19. My Dream of You by Nuala O’Faolain
I really only picked this book up because I was running out of the books I brought on vacation with me and someone left it in our villa. It seemed like it was my best option among the Da Vinci Code and James Patterson type books that abounded. After finishing Prep I was not in the mood for another book about a woman with no self-esteem and that you really just couldn’t get behind because her actions were so self-destructive for no apparent reason. Unfortunately that is what I got. This book is about Kathleen de Burca an Irish woman who fled to London at the age of 20 and is now just returning 30 years later to research a love affair between an English aristocratic woman and one of her servants at the end of the Irish potato famine. The story goes back and forth between Kathleen’s present life, her past life in both her childhood and later after she left Ireland, and the story between the lovers that she is researching. I didn’t really care for this book. I give it a 4 out of 10.
18. Prep by Curtis Sittenfeld
The first book by the author of one of my favorite books from last year (American Wife). Unfortunately this book does not come anywhere close to being as good as American Wife. The writing style was still good, but like with Rabbit, Run I just really didn’t like the main character, Lee. She was whiny and self-absorbed with horrible self-esteem, and by the end I just didn’t care. The story follows her through 4 years of boarding school. She’s made out to be some poor rube from Indiana who is somewhat out of place at boarding school. It’s obvious that her classmates don’t feel about her the way that she thinks they do, and it just gets old listening to her constant self-pity when you know it’s her own fault that she basically has no friends. In some ways it reminded me of I Am Charlotte Simmons by Tom Wolfe in that that book was also about a girl from the sticks who went away to school and felt like she didn’t fit in, although that book takes place in college and Prep is in high school.

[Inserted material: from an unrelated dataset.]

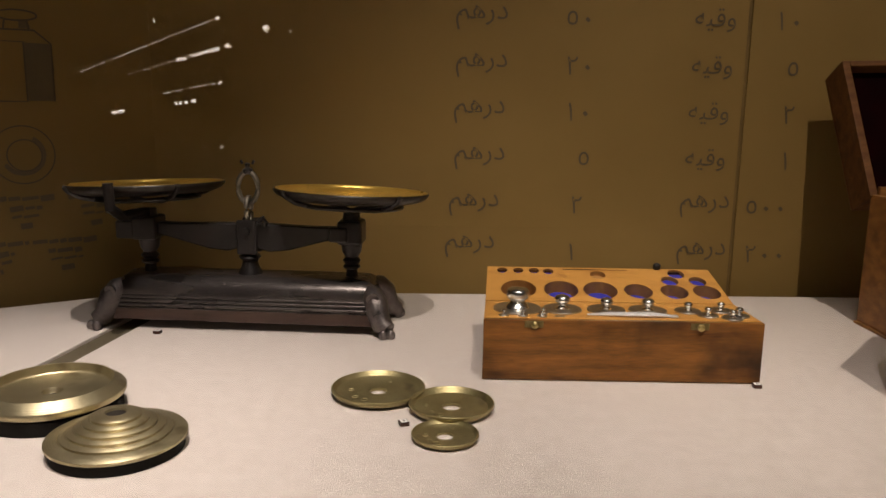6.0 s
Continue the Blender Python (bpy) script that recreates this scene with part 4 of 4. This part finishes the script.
# ---- gilt counter scale ----
def gilt_scale():
    s = thing("counter_scale", pose(-1.478, 1.073, 0, 0, 0, 26.5), "gilt brass counter scale with deep dark pans and knopped uprights", "counter scale")
    bm = bmesh.new()
    prof = [(0.260, 0.076, 0.010), (0.262, 0.078, 0.012), (0.262, 0.078, 0.032), (0.260, 0.076, 0.034)]
    for z0, z1, inset, bulge in ((0.0345, 0.0395, 0.006, 0.0028), (0.0400, 0.0450, 0.012, 0.0030), (0.0455, 0.0520, 0.019, 0.0034)):
        prof += [(0.262 - inset + bulge * math.sin(math.pi * q / 6), 0.078 - inset + bulge * math.sin(math.pi * q / 6), z0 + (z1 - z0) * q / 6) for q in range(7)]
    prof += [(0.262 - 0.025 - 0.012 * q / 5 + 0.003 * math.cos(q), 0.078 - 0.026 - 0.013 * (q / 5) ** 1.4, 0.0535 + 0.018 * q / 5) for q in range(6)] + [(0.224, 0.038, 0.0735)]
    loops = [[bm.verts.new((sx * hx, sy * hy, z)) for sx, sy in ((1, 1), (-1, 1), (-1, -1), (1, -1))] for hx, hy, z in prof]
    for a, b in zip(loops, loops[1:]):
        for i in range(4):
            bm.faces.new((a[i], a[(i + 1) % 4], b[(i + 1) % 4], b[i]))
    bm.faces.new(loops[0][::-1])
    bm.faces.new(loops[-1])
    part("base", bm, M_GILT, s, "stepped and moulded gilt brass base")
    for sx in (-1, 1):
        for sy in (-1, 1):
            o = [(0.215, 0.0115), (0.262, 0.0115), (0.265, 0.007), (0.268, 0.003), (0.268, 0), (0.240, 0), (0.238, 0.005), (0.228, 0.010)]
            part("bracket_foot", prism_front([(sx * a, b) for a, b in o], sy * 0.079, sy * 0.040), M_GILT, s)
        part("end_block", bx(sx * 0.206 - 0.018, sx * 0.206 + 0.018, -0.030, 0.030, 0.0735, 0.082, 0.001) if sx < 0 else bx(0.205, 0.222, -0.036, 0.036, 0.0735, 0.092, 0.0015), M_GILT, s)
    part("column", lathe([(0, 0.0735), (0.030, 0.0735), (0.024, 0.080), (0.013, 0.088), (0.011, 0.10), (0.017, 0.108), (0.012, 0.116), (0.014, 0.15), (0.020, 0.172), (0, 0.172)], 24), M_IRON, s, "dark turned centre column", smooth=True)
    part("table", bx(-0.062, 0.034, -0.020, 0.020, 0.1735, 0.1785, 0.001), M_BRASS, s, "brass cross plate")
    part("fork_housing", prism_front([(-0.030, 0.173), (0.030, 0.173), (0.024, 0.150), (0.012, 0.118), (-0.012, 0.118), (-0.024, 0.150)], -0.017, 0.017), M_IRON, s)
    def knop(z0, top):
        n = round((top - z0) / 0.0108)
        return [(0, z0)] + [(0.0012 + 0.0032 * abs(math.sin(math.pi * i / 6)) ** 1.3 * (0.8 if (i // 6) % 3 == 1 else 1.0), z0 + (top - z0) * i / (6 * n)) for i in range(6 * n + 1)] + [(0, top + 0.001)]

    for x, top in ((-0.038, 0.377), (-0.005, 0.394), (0.027, 0.378)):
        part("knopped_upright", lathe(knop(0.1785, top), 14), M_KNOP, s, "tarnished upright of stacked knops", pose(x, 0, 0), True)
        part("finial", lathe([(0, top), (0.003, top + 0.001), (0.0072, top + 0.007), (0.005, top + 0.013), (0, top + 0.016)], 14), M_IRON, s, m=pose(x, 0, 0), smooth=True)
        part("cup", lathe([(0, 0.1786), (0.010, 0.179), (0.013, 0.190), (0.007, 0.196), (0, 0.196)], 16), M_KNOP, s, m=pose(x, 0, 0), smooth=True)
    part("knopped_post", lathe(knop(0.074, 0.1735), 14), M_KNOP, s, "tarnished post of stacked knops", pose(0.028, -0.014, 0), True)
    part("cross_bar", tube([(-0.038, 0, 0.350), (0.027, 0, 0.350)], 0.0022, 8), M_IRON, s, smooth=True)
    for sx in (-1, 1):
        part("beam_rail", bx(min(sx * 0.015, sx * 0.19), max(sx * 0.015, sx * 0.19), -0.012, -0.006, 0.157, 0.163, 0.001), M_IRON, s)
        part("beam_rail", bx(min(sx * 0.015, sx * 0.19), max(sx * 0.015, sx * 0.19), -0.012, -0.006, 0.133, 0.141, 0.001), M_COPPER if sx > 0 else M_IRON, s)
        x = 0.190 if sx > 0 else -0.195
        post = part("pan_post", lathe([(0, 0.074), (0.012, 0.075), (0.010, 0.088), (0.015, 0.094), (0.011, 0.102), (0.011, 0.112), (0.016, 0.118), (0.014, 0.150), (0.013, 0.196), (0, 0.197)], 20), M_IRON, s, m=pose(x, 0, 0), smooth=True)
        part("stirrup", bx(-0.020, 0.020, -0.022, 0.022, 0.122, 0.172, 0.004), M_IRON, post)
        part("bracket", bx(-0.014, 0.014, -0.130, -0.108, 0.196, 0.214, 0.003), M_IRON, post)
        part("cradle_arm", tube([(0, 0, 0.186), (0, -0.07, 0.184), (0, -0.112, 0.196), (0, -0.126, 0.214)], 0.005, 8), M_IRON, post, smooth=True)
        part("cradle_arm", tube([(-0.125, -0.01, 0.210), (-0.085, 0, 0.181), (0, 0, 0.180), (0.085, 0, 0.181), (0.125, -0.01, 0.210)], 0.0045, 8), M_IRON, post, smooth=True)
        pan = part("pan", lathe([(0, 0), (0.07, 0.001), (0.105, 0.010), (0.124, 0.034), (0.1285, 0.040)] + [(0.1285 * q / 12, 0.002 + 0.0395 * (q / 12) ** 4) for q in range(12, -1, -1)], 72), M_PANGOLD, s, "deep brass pan, bright inside", pose(x, 0, 0.196, -7.0, 4.5 * -sx, 0) @ Matrix.Scale(1.07 if sx > 0 else 0.98, 4), True)
        part("pan_underside", lathe([(0, -0.0006), (0.07, 0.0002), (0.1055, 0.0095), (0.1245, 0.0335), (0.1250, 0.0330), (0.106, 0.0085), (0.07, -0.001), (0, -0.002)], 72), M_PANOUT, pan, "dark underside of the pan", smooth=True)


gilt_scale()


# ---- copper-pan box scale and bell weight ----
def box_scale():
    s = thing("box_scale", pose(0.651, 1.036, 0, 0, 0, -28.5), "dark mahogany box scale with a hanging copper pan", "scale")
    L, D = 0.34, 0.115
    part("plinth_moulding", bx(-0.004, L, -0.004, D, 0.0, 0.007, 0.002), M_MAHOG, s)
    part("box", bx(0.003, L - 0.004, 0.003, D - 0.004, 0.007, 0.058), M_MAHOG, s)
    part("top_moulding", bx(-0.004, L, -0.004, D, 0.058, 0.066, 0.002), M_MAHOG, s)
    part("top_rim", bx(-0.002, 0.004, 0.03, D - 0.002, 0.066, 0.074, 0.001), M_MAHOG, s)
    part("top_rim", bx(0.004, L, D - 0.008, D - 0.002, 0.066, 0.074, 0.001), M_MAHOG, s)
    part("pan", lathe([(0, 0.0665), (0.019, 0.0667), (0.031, 0.071), (0.0385, 0.0785), (0.0398, 0.080), (0.0388, 0.0805), (0.030, 0.0735), (0.018, 0.0695), (0, 0.069)], 48), M_COPPER, s, "shallow polished copper pan", pose(0.058, 0.052, 0.0), True)
    for sx in (-1, 1):
        part("wire", tube([(0.058, 0.052, 0.249), (0.058 + sx * 0.010, 0.052, 0.239), (0.058 + sx * 0.036, 0.052, 0.196), (0.058 + sx * 0.046, 0.052, 0.175), (0.058 + sx * 0.0475, 0.052, 0.135), (0.058 + sx * 0.052, 0.052, 0.083)], 0.0016, 8), M_BRASS, s, "thin brass stirrup wire", smooth=True)
    part("hook", tube([(0.058 + 0.005 * math.sin(a), 0.052, 0.251 + 0.004 * math.cos(a)) for a in [2 * math.pi * i / 12 for i in range(13)]], 0.0012, 6), M_BRASS, s, smooth=True)
    part("beam", tube([(0.048, 0.052, 0.257), (0.10, 0.052, 0.256), (0.20, 0.052, 0.254), (0.25, 0.052, 0.254)], 0.0028, 8, taper=[0.5, 0.9, 1.3, 1.5]), M_BRASS, s, "brass beam", smooth=True)
    part("pillar", lathe([(0, 0.066), (0.014, 0.066), (0.007, 0.075), (0.006, 0.25), (0.009, 0.256), (0, 0.262)], 20), M_BRASS, s, m=pose(0.25, 0.052, 0), smooth=True)


box_scale()


def bell_weight():
    b = thing("bell_weight", pose(0.702, 0.866, 0), "turned yellow brass bell-shaped weight", "weight")
    part("body", lathe([(0, 0), (0.0255, 0), (0.0262, 0.004), (0.0250, 0.007), (0.0258, 0.010), (0.0255, 0.018), (0.0235, 0.023), (0.017, 0.028), (0.010, 0.031), (0, 0.032)], 48), M_BRASS, b, smooth=True)
    part("knob", lathe([(0, 0.031), (0.008, 0.031), (0.0065, 0.034), (0.0115, 0.038), (0.0115, 0.042), (0.007, 0.0455), (0, 0.0465)], 24), M_BRASS, b, smooth=True)


bell_weight()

I like I Am Charlotte Simmons much better though. I give this book a 4 out of 10.
17. Memoirs of a Teenage Amnesiac by Gabrielle Zevin
This is actually a Young Adult book, so it was a really quick read. I really enjoyed it though. The story centers around Naomi, who loses her memory of the past 6 years after falling down a flight of stairs at her high school. She tries to piece back together her relationships, and reexamines where her life has apparently ended up without remembering how she got there. I give it an 8 out of 10.
16. Three Cups of Tea: One Man’s Mission to Promote Peace…One School at a Time by Greg Mortenson and David Oliver Relin
Relin tells the story of how Mortenson almost loses his life during a botched attempt to climb K2 and winds up recovering in a small Pakistani village. He vows to return and build a school in the village, which begins his quest to build schools in small villages throughout the region. It’s a compelling story, and the work that Mortenson has accomplished is truly inspiring. I did feel that Mortenson was somewhat glamorized though. Relin occasionally will make a statement about Mortenson’s personality or behavior that makes you think there’s more to the story, but he always glosses over it seemingly wanting to keep the story focused on Mortenson’s accomplishments. I also found the writing to be a bit jarring at times. The majority of the book is written as a story being told by Relin. However, he occasionally throws in a quotes from Mortenson or other people he spoke to during his research for the book. I don’t feel like he integrated them very well. The fact that I noticed when he did this instead of them just flowing with the story indicates that they weren’t very well integrated. Despite it’s flaws it really is an excellent book with an amazing story. I give it 7 out of 10.
15. Voluntary Madness: My Year Lost and Found in the Loony Bin by Norah Vincent
Vincent decides to check herself in to 3 different mental institutions: one public, one private, and one kind of new agey place to examine their differences. The story doesn’t quite follow her initial goal, as Vincent, who has experienced major depressive episodes in the past, falls into a major depression after checking out of the public institution. Thus the final 2/3 of the book where she examines the other 2 institutions become more about her own treatment than the institutions themselves. I don’t think this necessarily detracted from the book as some reviews I saw did. It just gives it another dimension. She spends about 10 days in each institution. She writes about her experiences in each place, the kinds of people she meets there, the kinds of treatments offered, and whether she thinks institutionalization is effective. I thought it was a thought-provoking book that offered good insight into one aspect of treating mental illness. I give it a 7 out of 10.
14. The Road to McCarthy: Around the World in Search of Ireland by Pete McCarthy
Part history, part travel writing memoir. The author travels around to various parts of the world where Irish emigrants have settled. His travels take him to places like Tasmania, Tangiers, New York City, Montana, and Alaska. An interesting book with wry humor. Fans of Bill Bryson’s books or ‘Round Ireland with a Fridge would enjoy this book. I plan to go back and read McCarthy’s first book, McCarthy’s Bar. I give it a 7 out of 10.